A statement from the U.S.-led coalition in Iraq confirmed the crash as an “off-airport emergency landing in a field northwest of Irbil.” None of the four passengers were injured, and the aircraft has been secured by U.S. and Kurdish forces. According to the statement, “the cause of the crash is under investigation but initial reports rule out the prospect of hostile action.”

Footage taken at the scene showed little damage to the twin-engine Beechcraft King Air, as it appears to have slid on its fuselage, warping the propellers and snapping one of the wings. Local reports from the Kurdish news organization Rudaw said the aircraft crashed near the town of Kawrgosk — roughly six miles from Irbil’s international airport. According to Rudaw, the crash site was secured by U.S. military personnel, and the passengers were evacuated by helicopter. Pictures posted to social media show the downed aircraft surrounded by what appears to be well-armed special operations forces.

The same images show that the aircraft has the tail number N6351V. According to an online FAA registry, the number is registered to the U.S. Army. Users on Twitter also traced the tail number to a document posted online showing that the tail number, and subsequently the aircraft, is based out of Hunter Army Airfield in Savannah, Ga., and is outfitted with the Enhanced Medium Altitude Reconnaissance and Surveillance System, or EMARSS.

The Army flies a small fleet of fixed-wing aircraft that is broken down into three categories: Special Electronic Mission Aircraft, or SEMA, transport aircraft and mission support aircraft. EMARSS-equipped aircraft fall under SEMA.

First tested in 2013, the Army began widely outfitting the Beechcraft prop planes–known by their military designation as MC-12s–with the EMARSS in 2015, according to a report from IHS Janes. The four-person crew is comprised of the pilot, mission commander, sensor operator and a systems operator.

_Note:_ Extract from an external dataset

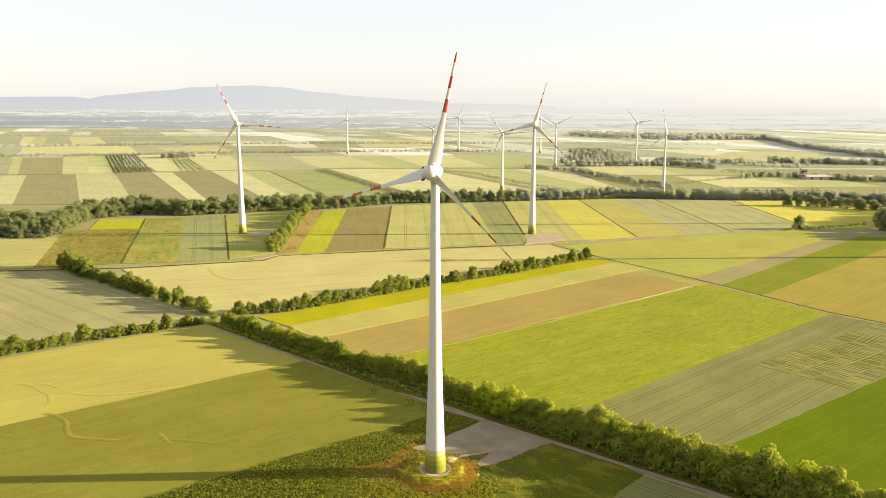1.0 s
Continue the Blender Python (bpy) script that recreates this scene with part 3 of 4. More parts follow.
def wind_turbine(x, y, size, yaw, phase, label, pitch=35, reach=1.0, detail=False):
    """Tower, egg-shaped nacelle and three striped blades; yaw turns the nose from -y towards +x."""
    ob = tagged(new("wind_turbine"), label, "wind turbine", "wind turbines on the plain")
    ob.matrix_basis = Matrix.Translation((x, y, 0)) @ Matrix.Diagonal((size, size, size, 1))
    part("foundation", FOOT, ob, "pale concrete foundation ring", Matrix.Translation((0, 0, 0.98 if detail else 0.0)))
    part("tower", TOWER, ob)
    for b in BANDS:
        part("green_band", b, ob, "green painted band at the tower foot")
    a = radians(yaw)
    head = Matrix.Translation((0, 0, 98.9)) @ Matrix.Rotation(a, 4, "Z") @ Matrix.Rotation(radians(90), 4, "X")
    hub = head @ Matrix.Translation((0, 0, 2.7))
    nac = part("nacelle", NACELLE, ob, "white egg-shaped nacelle", hub)
    part("spinner", SPINNER, ob, "white rounded spinner", hub)
    part("seal_ring", SEAL, ob, "dark gap ring", hub)
    part("yaw_neck", NECK, ob, "", Matrix.Translation((0, 0, 98.2)))
    part("wind_vane", MAST, ob, "", Matrix.Translation((0, 0, 98.2)) @ Matrix.Rotation(a, 4, "Z") @ Matrix.Translation((0, 0.8, 1.7)))
    if detail:
        part("steps", LADDER, ob, "", Matrix.Rotation(radians(70), 4, "Z"))
        part("door", DOOR, ob, "grey steel door", Matrix.Rotation(radians(70), 4, "Z"))
    for k in range(3):
        spin = hub @ Matrix.Rotation(-radians(phase + 120 * k), 4, "Z") @ Matrix.Rotation(radians(-90), 4, "X")
        part("blade_collar", ROOT, ob, "", spin)
        b = part("blade", BLADE, ob, "white blade with red bands", spin @ Matrix.Rotation(radians(pitch), 4, "Z") @ Matrix.Diagonal((1, 1, reach, 1)))
        for s in STRIPES:
            part("red_stripe", s, b, "red warning band")
        if detail and k == 2:
            for gap in GAPS:
                part("root_gap", gap, b, "dark gap at the blade root")
    return ob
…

While there are different variants of the EMARSS, including one specifically designed for countering improvised roadside bombs, the system’s primary role is to rapidly track and identify ground targets regardless of weather condition and time of day. The aircraft can also gather signals intelligence.

From the Janes report:

The EMARSS system consists of a King Air 350ER aircraft equipped with an electro-optic/infra-red (EO/IR) sensor, communications intelligence collection system, an aerial precision geolocation system, line-of-site tactical and beyond line-of-site communications suites, two Distributed Common Ground System-Army (DCGS-A) workstations and a self-protection suite.

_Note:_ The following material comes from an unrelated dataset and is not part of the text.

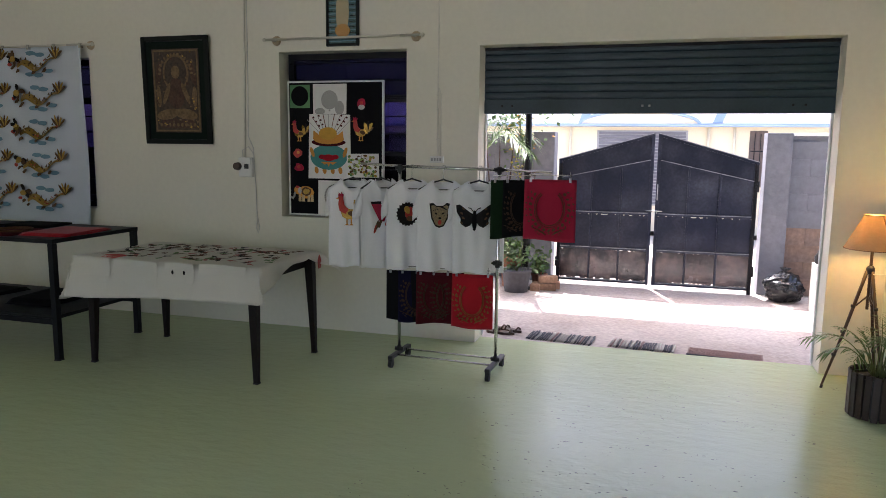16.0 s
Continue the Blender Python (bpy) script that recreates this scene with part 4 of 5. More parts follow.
def frond(parent, base, tip, lift, leaflets, length, seed, start=0.35):
    """One arching stem with pairs of narrow leaflets."""
    rng = random.Random(seed)
    b, t = Vector(base), Vector(tip)
    path = []
    for i in range(13):
        k = i / 12
        p = b.lerp(t, k)
        p.z += lift * math.sin(math.pi * k) * (1 - 0.3 * k)
        path.append(p)
    stem = rounded("stem", PALM_STEM, parent, path, [0.0042 - 0.0028 * i / 12 for i in range(13)], 5)
    bm = bmesh.new()
    for i in range(leaflets):
        k = start + (1 - start) * (i + 0.5) / leaflets
        j = min(int(k * 12), 11)
        p = path[j].lerp(path[j + 1], k * 12 - j)
        d = (path[j + 1] - path[j]).normalized()
        side = d.cross(Vector((0, 0, 1)))
        side = side.normalized() if side.length > 0.05 else Vector((1, 0, 0))
        for s in (-1, 1):
            ln = length * (0.55 + 0.6 * math.sin(math.pi * (0.15 + 0.75 * (k - start) / (1 - start)))) * rng.uniform(0.8, 1.15)
            out = (d * rng.uniform(0.5, 0.9) + side * s * rng.uniform(0.6, 1.0) + Vector((0, 0, rng.uniform(-0.2, 0.25)))).normalized()
            w = 0.0055 * rng.uniform(0.8, 1.2)
            across = out.cross(Vector((0, 0, 1)))
            across = across.normalized() if across.length > 0.05 else side
            pts = []
            for q, wd in ((0, 0.3), (0.35, 1.0), (0.7, 0.75), (1.0, 0.03)):
                c = p + out * ln * q + Vector((0, 0, -0.35 * ln * q * q))
                pts.append((bm.verts.new(c - across * w * wd), bm.verts.new(c + Vector((0, 0, 0.0015 * wd))), bm.verts.new(c + across * w * wd)))
            for a, c in zip(pts, pts[1:]):
                bm.faces.new((a[0], a[1], c[1], c[0]))
                bm.faces.new((a[1], a[2], c[2], c[1]))
    tagged(part("leaf", bm, PALM, stem), kind="stuff")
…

It is unclear what the EMARSS-equipped aircraft was doing before the crash. However, northern Iraq is littered with U.S. special operation units, including the Expeditionary Targeting Force, an elite commando unit dispatched to the region to capture and kill Islamic State fighters. While unable to stay in the air as long as drones, manned surveillance aircraft like the MC-12 are integral for missions, such as special operations raids, that require rapid intelligence gathering.